Re: Assembly Language - Mathematics WITHOUT maths coprocessor



On Mon, 10 Oct 2005 01:39:52 -0400, ¬a\/b <al@xxx> wrote:

for me round in that stage is an error: there is no round,should be only a print_round at end

No, you round every time you truncate the precision of your numbers. What you don't do is reduce the precision of your numbers until the end of your calculation. However, since we're not free to keep an endless supply of digits in our numbers, we're frequently forced to truncate the precision of our numbers even when we're not at the end of our calculation.


For example, add and subtract don't give us any extra bits of precision, so we don't have to do any rounding when we do an add or subtract, and doing so would definately be a bad idea.

However, with multiply, we get extra precision behind the decimal point. For example, 0.7 times 0.7 gives us 0.49, but we can only have one decimal place, so we're forced to reduce the precision of our answer in order to fit it into the fixed point data type we're using.

Now, for example, if you know that you're following up that multiplication with a division, you would be far better off to not reduce the precision at all, since the first step of doing a division is increasing the precision of the number. So if the next step was to divide by 0.3, then instead of rounding 0.49 to 0.5, then increasing the precision again to 0.50 and dividing by 0.3, you'd be much better off to keep the more precise 0.49 and divide that by 0.3.

Keeping additional precision is exactly what floating point math is all about. The exponent field allows you to say how many bits of the matissa are the integer portion, and how many are the fractional portion, and so you can keep the extra precision and just modify the exponent to reflect that.

However, in fixed point math, we don't have an exponent field in the number. So we have to reduce the precision of 0.49, and the best way to do that is to round it to 0.5 rather than to simply truncate it to 0.4.

It's not the rounding that is bad, it's the loss of precision. It's just that people say "you should round until the end" because people usually round when they reduce precision, and they usually don't reduce precision until the end. Everyone uses calculators, and calculators do the precision reduction for them. When someone puts 2 / 3 into a calculator, and the calculator says the answer is 0.666666667, no one ever says that the calculator rounded the result, but that's what it did, because it had to reduce it's precision to 9 decimal places, and that's how that last 6 became a 7.

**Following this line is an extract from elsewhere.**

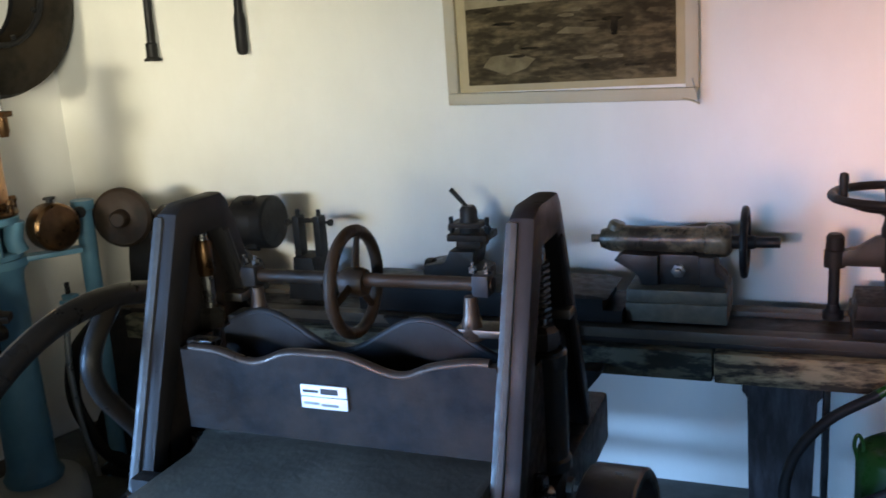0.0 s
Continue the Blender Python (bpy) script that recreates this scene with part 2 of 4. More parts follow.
def ring(bm, c, axis, ra, rb, w, n=48, round_=0.0):
    """A flat rim: outer radius ra, inner rb, width w along the axis, with softened corners."""
    e = min(w, ra - rb) * (0.18 + round_)
    h = w / 2
    prof = [(rb + e, -h), (ra - e, -h), (ra, -h + e), (ra, h - e), (ra - e, h), (rb + e, h), (rb, h - e), (rb, -h + e), (rb + e, -h)]
    lathe(bm, c, axis, prof, n)


def torus(bm, c, axis, R, r, n=48, k=14, flat=1.0):
    prof = [(R + r * math.cos(t * 2 * math.pi / k), r * flat * math.sin(t * 2 * math.pi / k)) for t in range(k + 1)]
    lathe(bm, c, axis, prof, n)


def curve_points(pts, steps=8):
    pts = [Vector(p) for p in pts]
    out = []
    for i in range(len(pts) - 1):
        a, b = pts[i], pts[i + 1]
        z, c = (pts[i - 1] if i else a * 2 - b), (pts[i + 2] if i + 2 < len(pts) else b * 2 - a)
        for s in range(steps):
            t = s / steps
            out.append(0.5 * ((2 * a) + (b - z) * t + (2 * z - 5 * a + 4 * b - c) * t * t + (3 * a - z - 3 * b + c) * t ** 3))
    return out + [pts[-1]]


def tube(bm, pts, r, n=12, steps=8, r_end=None, flat=1.0, up=None, smooth=True):
    """A bar swept along a smooth line; flat squeezes its section across up."""
    line = curve_points(pts, steps) if smooth else [Vector(p) for p in pts]
    rings = []
    u = None
    for i, p in enumerate(line):
        d = (line[min(i + 1, len(line) - 1)] - line[max(i - 1, 0)]).normalized()
        if up is not None:
            u = Vector(up)
        elif u is None:
            u = axes_of(d)[1]
        u = (u - d * u.dot(d)).normalized()
        v = d.cross(u)
        rr = r if r_end is None else r + (r_end - r) * i / (len(line) - 1)
        rings.append([bm.verts.new(p + (u * math.cos(k * 2 * math.pi / n) * flat + v * math.sin(k * 2 * math.pi / n)) * rr) for k in range(n)])
    for a, b in zip(rings, rings[1:]):
        for k in range(n):
            bm.faces.new((a[k], a[(k + 1) % n], b[(k + 1) % n], b[k]))
    bm.faces.new(rings[0][::-1])
    bm.faces.new(rings[-1])


def slab(bm, outline, normal_axis, lo, hi, bevel=0.004):
    """A plate: an outline in the plane across normal_axis ('x','y' or 'z'), from lo to hi along it."""
    def put(a, b, h):
        return {"x": (h, a, b), "y": (a, h, b), "z": (a, b, h)}[normal_axis]
    lower = [bm.verts.new(put(a, b, lo)) for a, b in outline]
    upper = [bm.verts.new(put(a, b, hi)) for a, b in outline]
    n = len(outline)
    faces = [bm.faces.new(lower), bm.faces.new(upper)]
    for k in range(n):
        faces.append(bm.faces.new((lower[k], lower[(k + 1) % n], upper[(k + 1) % n], upper[k])))
    bmesh.ops.recalc_face_normals(bm, faces=faces)
    if bevel:
        es = list({e for f in faces[:2] for e in f.edges})
        bmesh.ops.bevel(bm, geom=es, offset=bevel, segments=2, profile=0.6, affect="EDGES", clamp_overlap=True)


def obj(name, bm, material, at=(0, 0, 0)):
    bmesh.ops.recalc_face_normals(bm, faces=bm.faces[:])
    bmesh.ops.translate(bm, verts=bm.verts[:], vec=-Vector(at))
    me = bpy.data.meshes.new(name)
    bm.to_mesh(me)
    bm.free()
    me.materials.append(material)
    me.polygons.foreach_set("use_smooth", [True] * len(me.polygons))
    me.set_sharp_from_angle(angle=radians(38))
    ob = new(name, me)
    ob.location = at
    return ob


def root_of(ob):
    return Vector(ob.location) + (root_of(ob.parent) if ob.parent else Vector())


def part(name, bm, material, parent, label=""):
    ob = obj(name, bm, material, root_of(parent))
    ob.location = (0, 0, 0)
    ob.parent = parent
    return tagged(ob, label) if label else ob


def thing(name, at, label, category, group=""):
    ob = new(name)
    ob.location = at
    ob.empty_display_size = 0.1
    return tagged(ob, label, category, group)


def solo(name, bm, material, at, label, category, group=""):
    return tagged(obj(name, bm, material, at), label, category, group)


def structure(name, bm, material, label=""):
    return tagged(obj(name, bm, material), label, kind="structure")


# ---- the room ----
YB, XR, XC, ZC, YF, SL = 3.906, 2.29, -2.35, 2.75, -3.65, 0.268
XF = XC - SL * (YB - YF)


def left_wall_x(y):
    return XC - SL * (YB - y)


def hug(y, z, off=0.0):
    """A place on the left wall, off metres out from it."""
    return Vector((left_wall_x(y) + off * 0.9659, y - off * 0.2589, z))


b = B(); box(b, (XC - 0.4, YB, -0.1), (XR + 0.4, YB + 0.3, ZC + 0.1), 0)
structure("wall_north", b, PLASTER, "whitewashed uneven plaster wall")
b = B()
EY0, EY1, EZ0, EZ1 = -2.5, -1.1, 0.8, 2.3
for y0, y1, z0, z1 in ((EY1, YB, -0.1, ZC + 0.1), (YF - 0.3, EY0, -0.1, ZC + 0.1), (EY0, EY1, -0.1, EZ0), (EY0, EY1, EZ1, ZC + 0.1)):
    box(b, (XR, y0, z0), (XR + 0.3, y1, z1), 0)
structure("wall_east", b, PLASTER, "whitewashed plaster side wall with an unseen gap added for a lamp")
def west_piece(bm, y0, y1, z0, z1):
    slab(bm, [(left_wall_x(y1), y1), (left_wall_x(y0), y0), (left_wall_x(y0) - 0.4, y0), (left_wall_x(y1) - 0.4, y1)], "z", z0, z1, 0)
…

The rounding that you don't do until the end is when you're calculating a number to two decimal places, you don't round to two decimal places every step of the way, but instead just once at the end. However, if your calculator only has 9 decimal places, then of course you round to 9 decimal places every step of the way. That's what we're doing with the fixed point math. Numbers in "<< 8" format only have room for 2.4 decimal places, so we have to round every result along the way to the 2.4th decimal place.

With that said, my method for rounding division is clearly wrong:

10.0 / 2.8 -> 00001005 / 0028 -> 0035 = 3.5, actual answer 3.5714

The goal is to round that 3.5714 to 3.6, but since we never calculate the extra trailing digits, the only way to do it is to fix up the numerator before doing the divide so that the result will have an additional 1/2 of it's least signifigant bit added to it, so that when the division is done, we get the correct rounded answer. Adding 1/2 of the least signifigant bit doesn't do that, you have to add 1/2 of the denominator.

So the correct formula is this: (a << 8 + b >> 1) / b

Using that formula, you get these results:

10.0 / 2.8 -> 00001014 / 0028 -> 0036 = 3.6, actual answer 3.5714

I wrote a test program this time, which tested that formula with 100 million division problems, so I'm sure I got it right this time.

Of course, another way to do it is to use "(a << 8) / b", and then increment the result if the remainder is greater than "b >> 1", the result is exactly the same either way, however the "(a << 8 + b >> 1) / b" method avoids the need for a conditional jump.

round results are no good results too

Yes, but rounded results are closer to the correct answer than truncated results. With the "* 10" format numbers, it's the difference between each calculation having an error of +/- 0.05 if you round, or 0.05 +/- 0.05 if you don't round. The average error when rounding is 0.00, whereas the average error when truncating is -0.05.